一起吃个饭吧

齐鲁晚报     2020年12月16日
  人到中年,发现一些朋友间的往来其实就是靠一次一次的饭局串起来的。
  有时想一个人,心里觉得有了一个窟窿似的,是有了倾诉的欲望,或者是差那一口日子里窖藏的老酒来填补。
  朋友老唐前不久约了一顿念叨好久的饭,三请四邀,只来了五六个人。几个中年男人一见面,相互唏嘘不已,肥胖的、血压高的、秃顶的、掉了牙齿的,其中一个还是患了脑梗阻通过康复训练后一瘸一拐走来的,那是老唐小时候住在一条街上的发小。
  我生活的这个城市,平时朋友们见面其实不多。常常是在网络上晒美食图片,晒城市里新开张的馆子,吆喝着哪天一家一家去吃个遍。可真到了邀约吃饭的那天,却总是稀稀拉拉几个人,还都是一副心事重重的样子,或者各自埋头玩手机。
  这些年,我的一些朋友就这样在网络江湖上脉脉深情地来往着,可总感觉少了一些面对面相处的磁场温度。一些朋友,就这样渐渐走散了、走失了。更令人痛心的是,有些人的QQ不再小灯笼一样亮起,朋友圈从此不再更新,手机再也无法打通。天色就这样突然阴沉了下来,他们其中一些人,就这样在口口声声说着“等哪天有空了吃一顿饭吧”的平常日子里,毫无征兆地永别了尘世。
  老陶跟我有次在街头偶遇,他一副急匆匆的样子,简单招呼后说要去某单位盖个很重要的公章。他走了几步,又回头对我大声说:“等哪天,我请你吃海鲜饺子啊。”三天后,传来了老陶遭遇意外的噩耗。我独自一人去一家馆子里叫了两碗海鲜饺子,我吃了一碗,另一碗是留给老陶的。吃完那碗饺子,我一个人趴在马路边的小叶榕树上,哭了。朋友啊,为什么在一个城市里,不抽空聚聚?一起吃一顿饭,真的就那么难?

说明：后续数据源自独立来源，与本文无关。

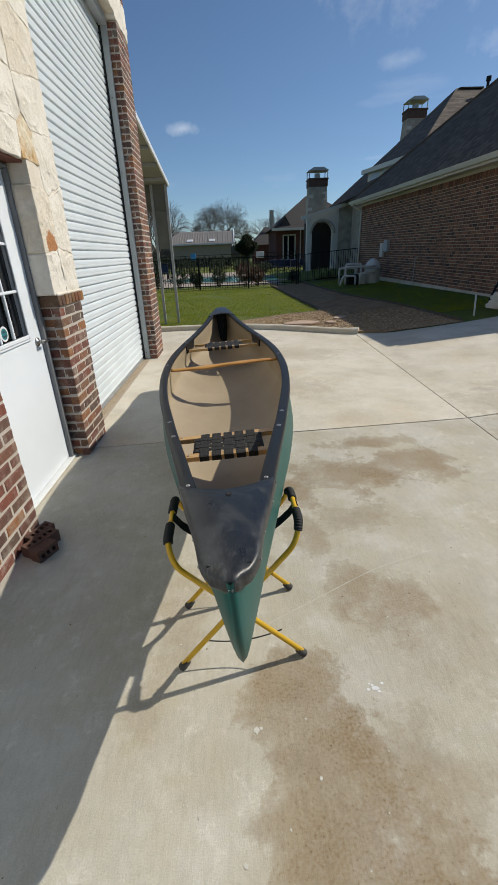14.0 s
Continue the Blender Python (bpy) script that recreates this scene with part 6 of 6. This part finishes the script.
# ---- pool pump and filter by the house ----
def pool_filter():
    ob = thing("pool_filter", "dusty white pool sand filter with pipes by the brick house", "pool filter", at=pose(6.95, 16.2, rise(6.95) - 0.03))
    bm = bmesh.new()
    lathe(bm, ((0.27, 0.0), (0.31, 0.05), (0.31, 0.55), (0.33, 0.56), (0.33, 0.62), (0.30, 0.64), (0.24, 0.80), (0.12, 0.90), (0.05, 0.94)), (0, 0, 0), 24)
    part("tank", bm, WHITE_PLASTIC, ob, "white plastic tank", True)
    bm = bmesh.new()
    lathe(bm, ((0.335, 0.565), (0.335, 0.60)), (0, 0, 0), 24)
    part("clamp", bm, JAMB_STEEL, ob)
    runs = (
        ((0.0, -0.30, 0.42), (-0.28, -0.45, 0.42), (-0.62, -0.45, 0.42), (-0.62, -0.45, 0.0)),
        ((0.0, -0.30, 0.66), (-0.30, -0.36, 0.66), (-1.18, -0.36, 0.66), (-1.18, -0.36, 0.0)),
        ((-0.38, 0.30, 0.0), (-0.38, 0.30, 0.74), (-1.02, 0.30, 0.74), (-1.02, 0.30, 0.0)),
        ((-0.66, 0.10, 0.0), (-0.66, 0.10, 0.60), (-1.32, 0.10, 0.60), (-1.32, 0.10, 0.0)),
        ((-0.82, -0.50, 0.0), (-0.82, -0.50, 0.34), (-1.30, -0.50, 0.34), (-1.42, -0.50, 0.0)),
    )
    for pts in runs:
        bm = bmesh.new()
        tube(bm, rounded(pts, 0.08), 0.042, 8)
        part("pipe", bm, WHITE_PLASTIC, ob, "white pool pipe", True)
    bm = bmesh.new()
    lathe(bm, ((0.13, 0.0), (0.14, 0.02), (0.14, 0.30), (0.15, 0.31), (0.15, 0.35), (0.05, 0.40)), (-0.42, -0.20, 0.0), 14)
    part("chlorinator", bm, WHITE_PLASTIC, ob, "white plastic dosing pot", True)
    bm = bmesh.new()
    tube(bm, ((-1.05, -0.15, 0.26), (-0.62, -0.15, 0.26)), 0.13, 12)
    box(bm, -1.08, -0.58, -0.28, -0.02, 0.0, 0.15)
    part("pump", bm, IRON, ob, "dark pump motor")


pool_filter()


# ---- patio furniture beyond the fence ----
def patio_chair():
    ob = thing("patio_chair", "dark metal patio chair with blue cushion by the pool", "chair", "chairs by the pool")
    part("seat", solid(-0.24, 0.24, -0.24, 0.24, 0.40, 0.47, 0.02), BLUE, ob, "blue cushion")
    part("backrest", solid(-0.24, 0.24, 0.20, 0.26, 0.47, 0.95, 0.02), BLUE, ob)
    for sx in (-1, 1):
        for sy in (-1, 1):
            bm = bmesh.new()
            tube(bm, ((sx * 0.22, sy * 0.22, 0.0), (sx * 0.22, sy * 0.22, 0.41)), 0.015, 6)
            part("leg", bm, IRON, ob)
        bm = bmesh.new()
        tube(bm, rounded(((sx * 0.26, -0.22, 0.42), (sx * 0.26, -0.22, 0.64), (sx * 0.26, 0.22, 0.66)), 0.05), 0.015, 6)
        part("armrest", bm, IRON, ob)
    return ob


ch = patio_chair()
ch.matrix_basis = pose(5.0, 35.5, 0.02, 0, 0, 20)
for x, y, a in ((4.5, 33.6, 15), (5.1, 33.0, -10), (5.7, 33.3, 5), (6.3, 33.1, 12), (6.9, 33.5, -8), (4.3, 34.6, 90), (5.5, 34.5, 70), (6.3, 36.3, 170), (7.0, 35.6, 260), (6.3, 34.3, 20), (7.7, 36.5, 140), (8.3, 35.4, 200), (5.5, 36.6, 190)):
    copy_thing(ch, pose(x, y, 0.02, 0, 0, a))
for x, y, a in ((-3.3, 29.0, 10), (-4.4, 29.3, 200), (-3.9, 30.1, 300), (-2.7, 29.9, 120)):
    copy_thing(ch, pose(x, y, 0.02, 0, 0, a))
ob = thing("patio_table", "tall dark metal patio table behind the pool", "table")
part("tabletop", solid(-4.3, -3.1, 29.2, 29.9, 0.98, 1.03, 0.01), IRON, ob)
for x in (-4.2, -3.2):
    for y in (29.3, 29.8):
        part("leg", solid(x - 0.03, x + 0.03, y - 0.03, y + 0.03, 0.02, 0.98), IRON, ob)
part("box", solid(-2.25, -1.80, 37.9, 38.1, 1.10, 1.62, 0.02), BLUE_PLASTIC, thing("bucket", "bright blue plastic tub hung on the back fence", "tub"))
part("box", solid(3.45, 4.15, 37.8, 38.1, 1.12, 1.62, 0.03), WHITE_PLASTIC, thing("planter", "white plastic planter hung on the back fence", "planter"))
ob = thing("patio_table", "round dark metal patio table by the pool", "table")
bm = bmesh.new()
lathe(bm, ((0.55, 0.70), (0.56, 0.72), (0.55, 0.735)), (6.0, 35.4, 0.02), 24)
part("tabletop", bm, IRON, ob)
bm = bmesh.new()
lathe(bm, ((0.25, 0.0), (0.05, 0.05), (0.04, 0.70)), (6.0, 35.4, 0.02), 12)
part("pedestal", bm, IRON, ob)
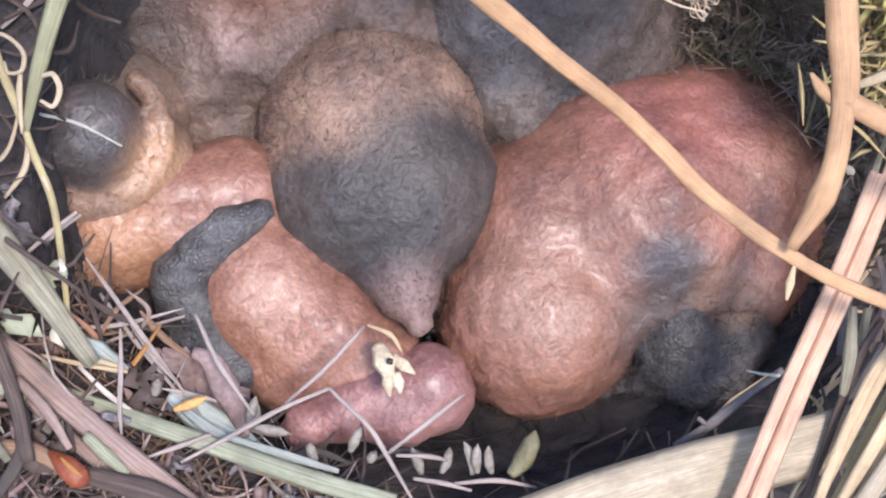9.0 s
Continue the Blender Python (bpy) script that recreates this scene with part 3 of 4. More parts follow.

  一些朋友很久没有联系,谁也没有主动给对方打过一次电话,见个面、吃顿饭、聊聊人生更是不可能的了。这样的交往,在对方心里,俨如失去血色的苍白。相见不如怀念,这只是一种心怀美好的期许。生活中大多数这样的友情,就像夏天过后褪壳的蝉,老壳尽管还背在身上,却只是一种累赘了。
  都市的幢幢高楼,把天际线不断抬高,那么人心的天际线呢,是不是更遥远了?有天我终于请到一个朋友一起吃了顿饭,我还带去了他喜欢吃的咸鸭蛋。朋友自我批判说:“没办法,在我们彼此的人生中,其实早已划定了圈子,这个圈子的半径,完全按照我们世俗人生带来的利益,给予均等回应。”我长久无言,然后说:“我们是老朋友了,来往的,只是精神利益啊。”他点头,对我定位的“精神利益”表示赞同。
  生活在现代都市里,我常想起古代那些友人之间的往来,他们坐着马车,骑上毛驴,或是宽袍大袖地徒步而去,车、马与人卷起阵阵清风,那是君子往来时卷起的一股股古风。
  古风渐渐消失了的都市,既然一起吃个饭也显得这么难,那就不吃了吧。一些电话号码,我就干脆删掉了。有一天我删掉一个老朋友的电话号码时,不到半个小时,我又忍不住给另外一个朋友发去信息,求他把这个刚刚删去的电话号码发给我。我再次在手机里存上这个电话号码,我想,万一哪天,我要给他打个电话,请他一起吃个饭呢?